Фактически речь шла о жёсткой сегрегации малоземельных и безденежных крестьян по сравнению с кулаками-богатеями. Кроме того, был также запущен маховик уничтожения крестьянской общины, который со временем стал, по сути, принудительным: община не то что не могла препятствовать выходу крестьянина, но обязана была в очерченные законом сроки выделить ему землю в частную собственность.

«Существо столыпинской реформы заключалось в том, чтобы, отменив оставшиеся выкупные платежи, дать возможность всем крестьянам право свободно выходить из общины и закреплять за собой надельную землю в наследуемую частную собственность, — разъясняет политику Столыпина Борис Фёдоров. — При этом подразумевалось, что чисто экономическими методами можно побудить помещиков продавать свою землю крестьянам, а также использовать государственные и иные земли для наделения ими крестьян. Предполагалось, что постепенно число крестьянских собственников и площадь земли в их руках будут возрастать, а община и помещики будут ослабевать. […] Многие помещики уже продавали земли, а Крестьянский банк их покупал и продавал на условиях льготного кредитования желающим крестьянам».

Однако эти планы Столыпина не были, да и не могли быть реализованы, так как их фундаментом была «прекраснодушная» недостижимая цель: подтолкнуть помещиков и крестьян к реформе без нарушения права частной собственности. Эту идею Столыпин сформулировал в думской речи 16 ноября 1907 года: «Не беспорядочная раздача земель, не успокоение бунта подачками, — бунт погашается силою, — а признание неприкосновенности частной собственности, и как последствие отсюда вытекающее — создание мелкой земельной собственности, реальное право выхода из общины и разрешение вопросов улучшенного землепользования — вот задачи, осуществление которых правительство считало и считает вопросами бытия русской державы».

Однако за туманом слов невозможно было скрыть смысла навязанных деревне реформ. Выступая в Думе, депутат-крестьянин А.Е. Кропотов заявил:

«И вот мои избиратели мне говорили о том, что закон 9 ноября — это помещичий закон, который делает из крестьян деревенских кулаков и помещиков, а из бедняков — батраков, вечно голодных работников». Бедняков миллионы, «но обезземелила их не община, а обезземелили их тяжёлые прямые и косвенные налоги·… Конечно, может быть, помещикам интересно наделать безземельных и малоземельных; рабочие руки будут дешевле».

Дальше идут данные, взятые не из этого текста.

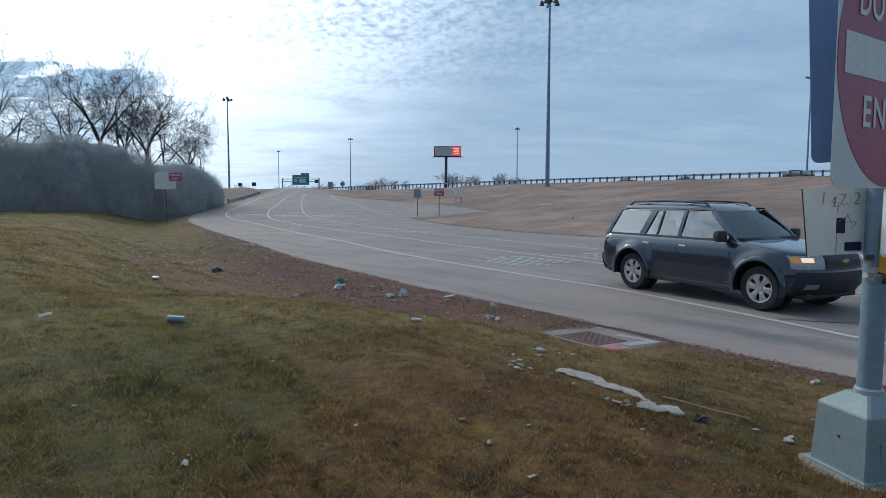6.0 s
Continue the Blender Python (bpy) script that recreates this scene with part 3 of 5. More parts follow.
# ---- guard rail on the crest ----
def build_guardrail():
    t = thing("guardrail", Matrix(), "long weathered steel guard rail on posts along the crest", "guardrail")
    line = spline([p for p in RAIL if 20 < p[1] < 420], 1.0)
    # resample evenly
    cum = [0.0]
    for a, b in zip(line[:-1], line[1:]):
        cum.append(cum[-1] + (b - a).length)
    xs, ys = [p.x for p in line], [p.y for p in line]
    step = 1.65
    n = int(cum[-1] / step)
    pts = [Vector((np.interp(k * step, cum, xs), np.interp(k * step, cum, ys))) for k in range(n + 1)]
    zs = [float(crest_at(p.x)) for p in pts]
    prof = [(0.52, 0.0), (0.58, 0.08), (0.66, 0.08), (0.70, 0.01), (0.74, 0.08), (0.82, 0.08), (0.88, 0.0), (0.88, -0.03), (0.52, -0.03)]
    bm = bmesh.new()
    rows = []
    for i, p in enumerate(pts):
        d = (pts[min(i + 1, n)] - pts[max(i - 1, 0)]).normalized()
        nrm = Vector((d.y, -d.x))
        if nrm.y > 0:
            nrm = -nrm
        rows.append([bm.verts.new((p.x - nrm.x * o, p.y - nrm.y * o, zs[i] + z)) for z, o in prof])
    k = len(prof)
    for a, b in zip(rows[:-1], rows[1:]):
        for j in range(k):
            bm.faces.new((a[j], a[(j + 1) % k], b[(j + 1) % k], b[j]))
    bmesh.ops.recalc_face_normals(bm, faces=bm.faces)
    part("rail", bm, M_RAIL, t, "weathered W-shaped rail")
    bm = bmesh.new()
    box(bm, (0.20, 0.22, 1.2), pose(0, 0, 0.27), 0.012)
    first = part("post", bm, M_POST, t)
    for i, p in enumerate(pts):
        ob = first if i == 0 else new("post", first.data)
        ob.parent = t
        ob.location = (p.x, p.y - 0.13, zs[i])
        ob.rotation_euler.z = 0.7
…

Крестьянин-трудовик И.С. Томилов также оппонировал Столыпину, который рассуждал о «захребетниках» и «лодырях»:

«Кто эти захребетники? А захребетники у нас привилегированное сословие — дворянство, духовенство и правительство. В результате применения указа 9 ноября большинство земель перейдёт в руки капиталистов и кулаков и за счёт общины создадутся крестьянские помещики, появится новый вид деревенского пролетариата».

Крестьяне-депутаты предупреждали: вследствие реформ вырастет поток рабочих и безработных в города, что приведёт к росту цен и снижению заработной платы рабочих, вырастут смертность, преступность, участятся случаи голода.

«Этот закон издан для того, чтобы погасить революционное движение, посеять раздор и вражду среди крестьян, поссорить их между собой и тем отвлечь стремление отобрать у помещиков землю», — заявил крестьянин-депутат К.М. Петров, который потребовал, чтобы малоземельные крестьяне были «наделены землёй из удельных, кабинетских, монастырских, посессионных, частновладельческих и прочих земель. Все земли должны перейти в уравнительное пользование всего народа».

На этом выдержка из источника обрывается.